What Is an SDS (Status Determination Statement)?

What an SDS is and why it matters more than it looks

A Status Determination Statement (SDS) is the formal document that records an IR35 decision.

On paper, it sounds simple. In practice, it’s one of the most important and most misunderstood parts of the IR35 framework.

An SDS does three critical things at once:

  • It declares whether an engagement is inside or outside IR35

  • It assigns tax responsibility within the supply chain

  • It determines where legal and financial risk sits

When done properly, it creates clarity. When done poorly, it creates disputes, uncertainty, and exposure often for everyone involved.

Why the SDS Exists at All

The SDS was introduced alongside the IR35 reforms to stop informal or undocumented decisions.

HMRC wanted:

  • A clear, written decision

  • Evidence that the decision was considered

  • Accountability for how the decision was reached

In short, the SDS is meant to show reasonable care, not just a conclusion.

What a Valid SDS Must Include

For an SDS to be valid, it must include all of the following:

  1. The IR35 status decision
    Inside or outside IR35 — no ambiguity.

  2. The reasons for that decision
    Not generic statements.
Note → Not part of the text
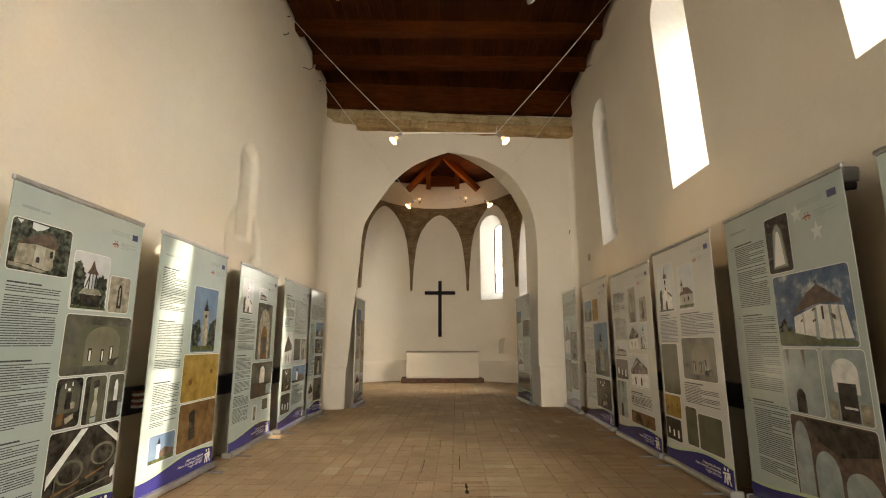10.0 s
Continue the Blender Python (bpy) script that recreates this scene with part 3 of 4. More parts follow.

Actual reasoning based on the engagement.

  3. Communication to all relevant parties
    The contractor and the fee-payer must both receive it.

If any of these elements are missing, the SDS may be defective even if the status itself seems plausible.

“Reasonable Care”: The Standard Most SDSs Fail Quietly

Reasonable care is the legal threshold clients must meet when issuing an SDS.

In practice, reasonable care means:

  • Assessing the specific role, not a job title

  • Considering working practices, not just contracts

  • Applying judgment rather than automation

Many SDSs fail because they rely on:

  • Blanket decisions

  • Automated tools with no context

  • Generic reasoning reused across roles

An SDS that lacks genuine reasoning may shift liability back to the client, something many organisations underestimate.

Common Problems Found in Real SDSs

Contractors regularly encounter SDSs that look official but are weak on substance.

Common flaws include:

  • One-line explanations (“Role deemed inside IR35”)

  • No reference to control or substitution

  • No engagement-specific detail

  • Decisions copied across teams or departments

These documents often feel authoritative, but authority isn’t the same as validity.

How SDSs Are Actually Produced in Practice

In an ideal world, SDSs would be produced after:

  • Reviewing the contract

  • Interviewing stakeholders

  • Assessing real working practices

In reality, many are produced under pressure:

  • Tight onboarding deadlines

  • Limited internal expertise

  • Risk-averse legal teams

Understanding this context helps contractors challenge SDSs constructively, rather than emotionally.

Your Right to Challenge an SDS

If you disagree with an SDS, you have the right to challenge it.

Once a challenge is raised:

  • The client must review the decision

  • They must respond within 45 days

  • They must confirm or amend the SDS

Importantly, the challenge process is not optional. Clients are legally required to engage with it.

What Makes a Strong SDS Challenge

Effective challenges focus on evidence, not opinion.

Strong challenges typically:

  • Reference actual working practices

  • Point out inconsistencies or assumptions

  • Ask specific questions about reasoning

  • Avoid confrontational language

The goal isn’t to “win an argument”. It’s to expose where reasonable care may not have been applied.

Why SDSs and Reality Often Don’t Match

One recurring issue is misalignment between:

  • What the client believes happens

  • What actually happens day to day

This can occur when:

  • SDSs are created centrally

  • Hiring managers aren’t consulted

  • Roles evolve after onboarding

Contractors are often closest to reality — but only if they articulate it clearly.

SDSs, Liability, and the Supply Chain

An SDS doesn’t just affect the contractor.

It determines:

  • Who deducts tax

  • Who pays employer National Insurance

  • Who carries liability if the decision is wrong

A flawed SDS can create cascading issues across agencies, payroll providers, and clients.

This is why SDSs are often scrutinised during IR35 investigations by HMRC.

When Contractors Should Take an SDS Seriously

Contractors should pay close attention to an SDS if:

  • The reasoning is vague or generic

  • It contradicts the contract

  • It ignores working practices

  • It labels everything inside IR35 without explanation

An SDS isn’t just admin. It’s a risk document.

A Practical Way to Think About an SDS

Instead of asking “Do I agree with this SDS?”, ask:

Could this document stand up to scrutiny if HMRC reviewed it line by line?

If the answer is no, it’s worth engaging calmly and constructively.